While all energy monitors offer similar basic functions, some are much better designed than others to help you take action. You will also want to make sure that the monitor you get has the most useful features for you. 

You will need to pick between a static monitor, a monitor with a battery-powered portable display, an online-only monitor that uses your existing smartphone, tablet or laptop as a screen, or a combination of all these features.

Some energy monitors make it easier than others to check where you're using the most power. Ones with display units that take batteries are portable, but mains-powered ones must stay plugged in so you’ll have to re-plug it in every room you want to investigate. 

2. Investigate your energy usage

Once you’ve chosen and set up your energy monitor, you’ll start getting almost instant feedback on your electricity usage. Take this opportunity to play with your new gadget and investigate your energy use thoroughly.

A good way to discover more about your energy use is to turn off everything you can in your home – this will get the reading on the monitor as low as possible. Then walk through all the rooms in your home and try turning on different appliances, watching the monitor reading increase. Try and make a list of the top 10 worst appliances or rooms for energy use in your home.

Your energy monitor may come with instructions that give estimates on how much you can save by taking certain actions. You can find plenty of additional advice in our guide on how to use less electricity – including tips on using your washing machine, dishwasher, kettle and fridge efficiently, and details on how much you could save by switching various items off standby. 

3. Change your habits

Once you understand where you’re using a lot of electricity, you can identify areas where you can save. This doesn’t mean depriving yourself of the appliances you need – it’s energy wastage rather than simple usage that you want to cut down.

This means watching out for appliances that are being left on unnecessarily, turning things off standby and making sure all your energy-guzzling appliances are working as efficiently as possible.

The biggest savings are likely to be made by cutting down how often you use energy-hungry appliances and how long you use them for. If you can, consider replacing older appliances with newer, more energy-efficient ones. You can use our reviews to help you choose appliances that won't rack up your energy bills.

Some light bulbs also use a surprising amount of electricity, so consider replacing them. Do this initially in the rooms you use most often. Not sure which bulb to buy? See our five tips for choosing the right light bulb.

It’s true that you don’t need an energy monitor to make any of these changes.

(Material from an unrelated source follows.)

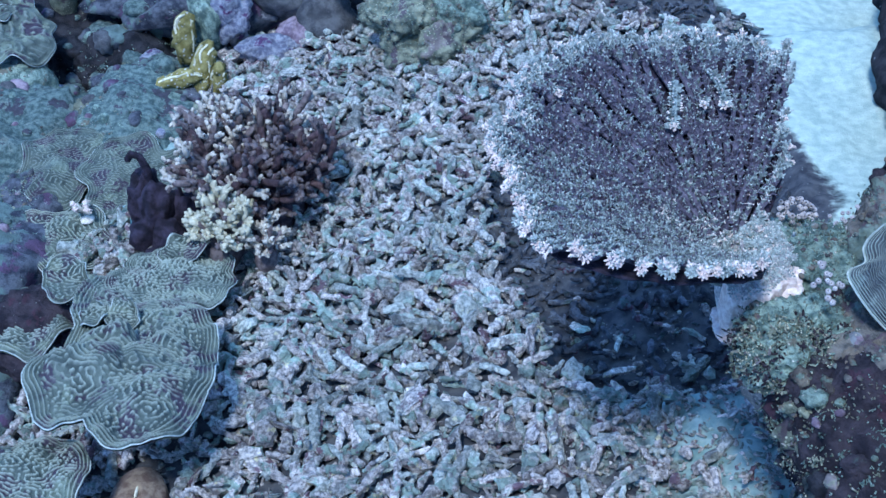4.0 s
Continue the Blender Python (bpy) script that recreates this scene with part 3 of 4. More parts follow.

But an energy monitor can help you identify which changes will make the biggest difference in your home and will give you almost instant feedback on the effect your changes are having.

4. Get everyone involved

It will be easier to reduce your energy use if you can get your whole household involved in the challenge.

By explaining the energy monitor’s purpose and helping your family (or housemates) understand their energy use, too, they will hopefully be more inclined to reduce their energy wastage.

Most energy monitors are fairly easy to read, so even children can join in – if the usage figure is creeping higher, encourage them to seek out an appliance to turn off.

Some energy monitors allow you to set daily targets for energy usage, and some have high-usage warning alarms – these functions give you something to aim for together.

5. Monitor your energy usage over time

Energy monitors have the potential to be a novelty item that gets neglected once you’ve checked the energy use of all your various appliances. However, they can offer even more useful feedback when used over a long period of time.

The quality of historical data offered by different models varies significantly, but most of the energy monitors we've seen offer some kind of historical information. 

You can use this information to spot inconsistencies from day to day, or week to week. If your energy usage was particularly high on a certain day, question why this was. There may be a simple explanation - like you had relatives visiting or a mountain of washing to do. But if not, there could be energy wastage to investigate - and money to be saved on your energy bill.

To fully understand your electricity use patterns it makes sense to keep a note of your weekly or monthly usage. Or, if your energy monitor allows, download this data to your computer or phone.

It’s also important to read your energy meter regularly (at least quarterly) and provide these readings to your energy supplier. This will ensure you are getting accurate bills, which will be easier to compare with the data your energy monitor is providing.